Hier wird das
Motto des Festivals zum makabren Programm: Der Dokumentarfilm Wadim ist
wirklich krass. Da kullerte auch bei Guenter Krass (der geneigte Leser wird
sich ungläubig die Äuglein reiben) die ein oder andere Träne, es entfleuchte
ein empörtes Schnauben oder die Schamesröte stand im Gesicht.
Ist es denn
wirklich möglich, dass so viele Menschen in unserem Land leben, die eigentlich
heimatlos sind? Sie besitzen keine Staatsbürgerschaft, suchen in Deutschland
Asyl und stoßen doch immer wieder nur auf erbarmungslose Behörden, für die sie
eine namen- und gesichtslose Masse bilden.
Derzeit leben hier 87.000 Menschen,
die nur eine Duldung besitzen. Das bedeutet, ihre Abschiebung ist nur
vorrübergehend ausgesetzt, hierbei kann es sich um Monate, Wochen, oder nur um
Tage handeln. Ist die Duldung abgelaufen, müssen sie sich in der
Ausländerbehörde anstellen und hoffen, dass sie eine weitere Duldung genehmigt
bekommen, sonst werden sie mit sofortiger Wirkung abgeschoben. In der Behörde
herrschen unmenschliche Zustände: Die Asylanten drängen und drängeln,
zerquetschen sich fast gegenseitig. Krass? Ja.
Und mittendrin
die vierköpfige Familie K. Wadim, seine Eltern und sein Bruder. Wadim ist tot –
Suizid, hier in Hamburg. Wie es dazu kam, das erzählt uns der Film von Carsten
Rau und Hauke Wendler. Es geht hier nicht um das Warum, denn das scheint allen
klar. Dem Zuschauer auch, wenn er den Saal verlässt. Merkwürdig, einen
Selbstmord zu verstehen.
Familie K. kommt
nach Deutschland, als Wadim sechs ist, er wächst in Deutschland auf und
integriert sich perfekt, fühlt sich hier zu Hause, Hamburg ist seine Heimat.
Doch der Schein trügt, sie müssen zu jeder Tages- und Nachtzeit mit ihrer
Abschiebung rechnen.
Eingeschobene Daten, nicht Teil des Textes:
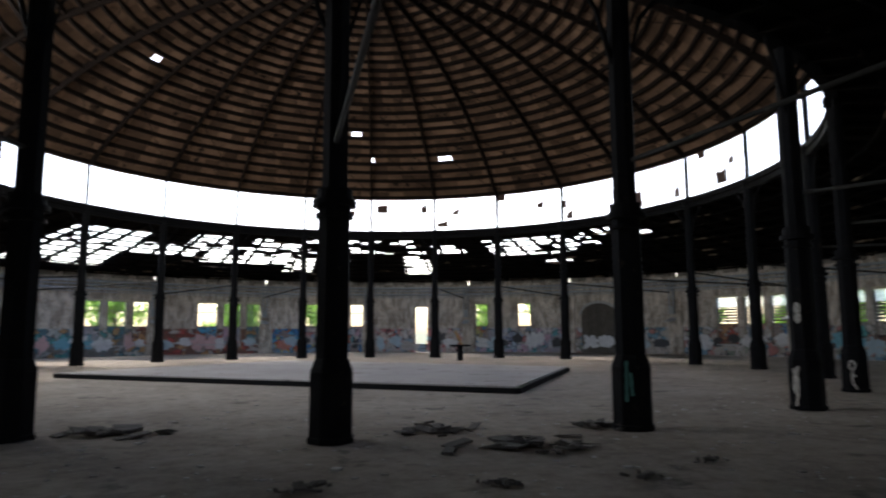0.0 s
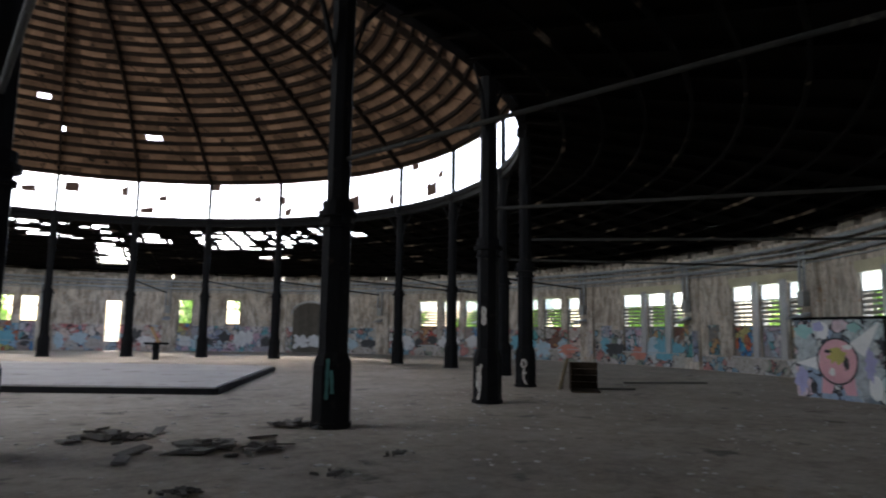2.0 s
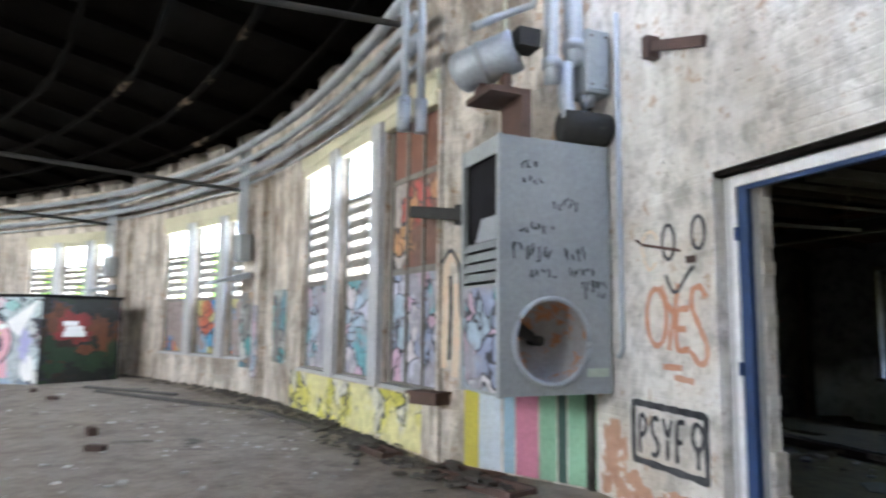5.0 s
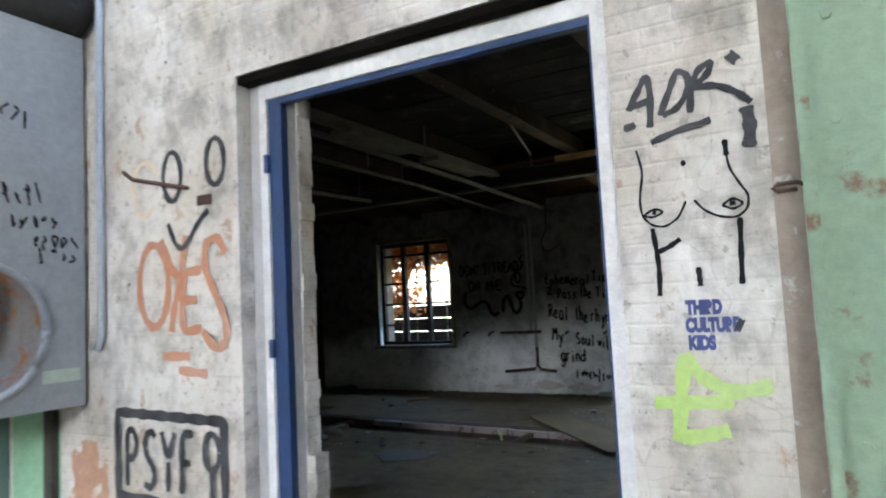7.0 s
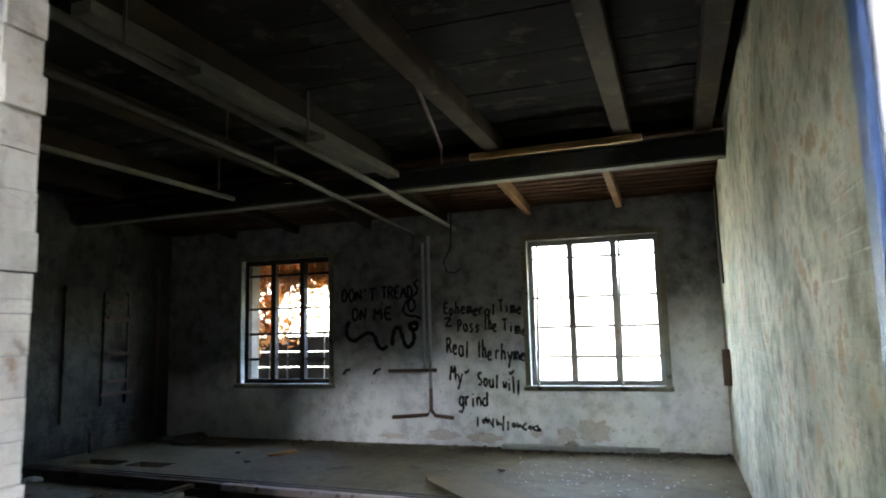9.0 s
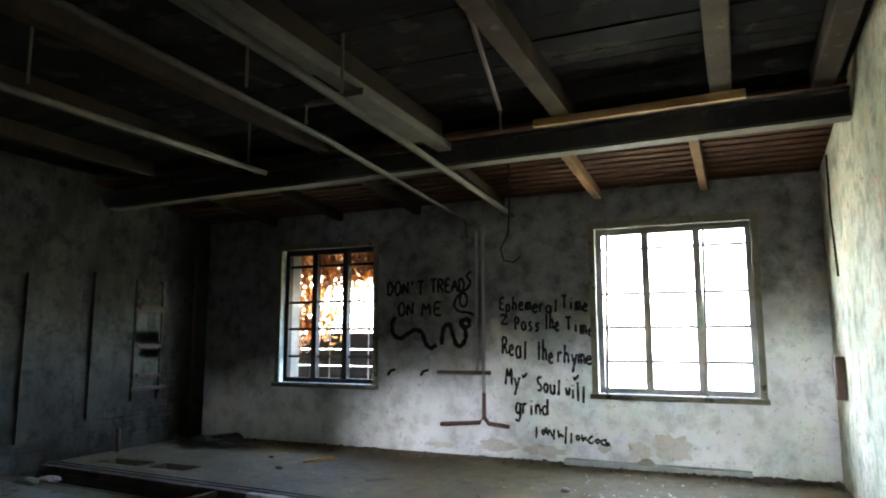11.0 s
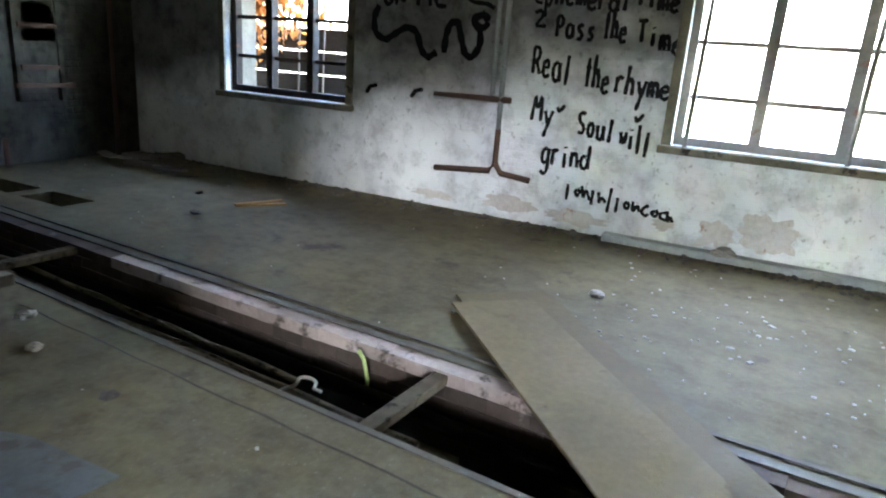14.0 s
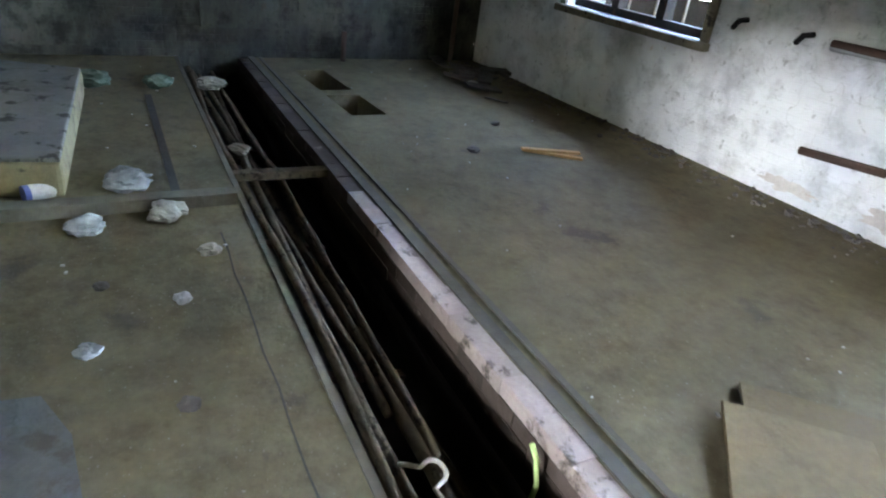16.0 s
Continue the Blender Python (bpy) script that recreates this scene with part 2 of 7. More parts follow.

Gebürtig kommt Wadim aus Lettland, aber die Familie hat
russische Wurzeln und die Russen werden dort nur als zweitklassige Menschen
betrachtet. Deshalb gingen sie nach Deutschland. Zwölf Jahre ständiges Bangen
und Sorgen hat die Eltern gezeichnet. Als die Beamten schließlich kommen, um
die Familie abzuschieben, schneidet sich Frau K. die Pulsadern auf. Wadim, der
zu dem Zeitpunkt volljährig ist, wird alleine nach Riga abgeschoben und steht
dort auf der Straße, ohne Geld, ohne überhaupt die Sprache zu sprechen.
Nach
einem Jahr kehrt er zurück zu seiner Familie, illegal, und zieht dann nach
kurzer Zeit weiter durch Europa, auf der rastlosen Suche nach einer Heimat,
einem Ort, wo er bleiben darf, doch jede beantragte Staatsbürgerschaft wird
abgelehnt.
2009 schließlich
reist er ein letztes Mal illegal nach Deutschland und im Januar 2010 stellt er
sich auf die Gleise der S-Bahn und wartet auf seinen Tod.
Dem Zuschauer
zeichnen Wadims Eltern, Lehrer und Freunde ein Portrait. Sie erzählen von
seinem Leben, seiner Angst und seiner Verzweiflung und der unerfüllten Hoffnung
einer ganzen Familie, dass sie endlich eine Heimat finden, in der sie
akzeptiert und aufgenommen, nicht bloß geduldet werden. Es geht aber auch um
deutsche Bürokratie, um die Steine, die den verzweifelten Asylbewerbern in den
Weg gelegt werden. Der Film macht nachdenklich und gleichzeitig wird dem
Publikum ein Spiegel vorgehalten. Die Dokumentation schließt mit den Worten von
Wadims Bruder, der den Film für eine gute Sache hält, es aber für utopisch
hält, dass sich dadurch irgendetwas ändert. Er würde bei den Menschen Mitleid
auslösen, doch einen Augenblick später kümmerten sie sich sowieso wieder nur um
sich selbst.
Es bleibt: ein
bitteres Gefühl und die Frage, warum es soweit kommen muss.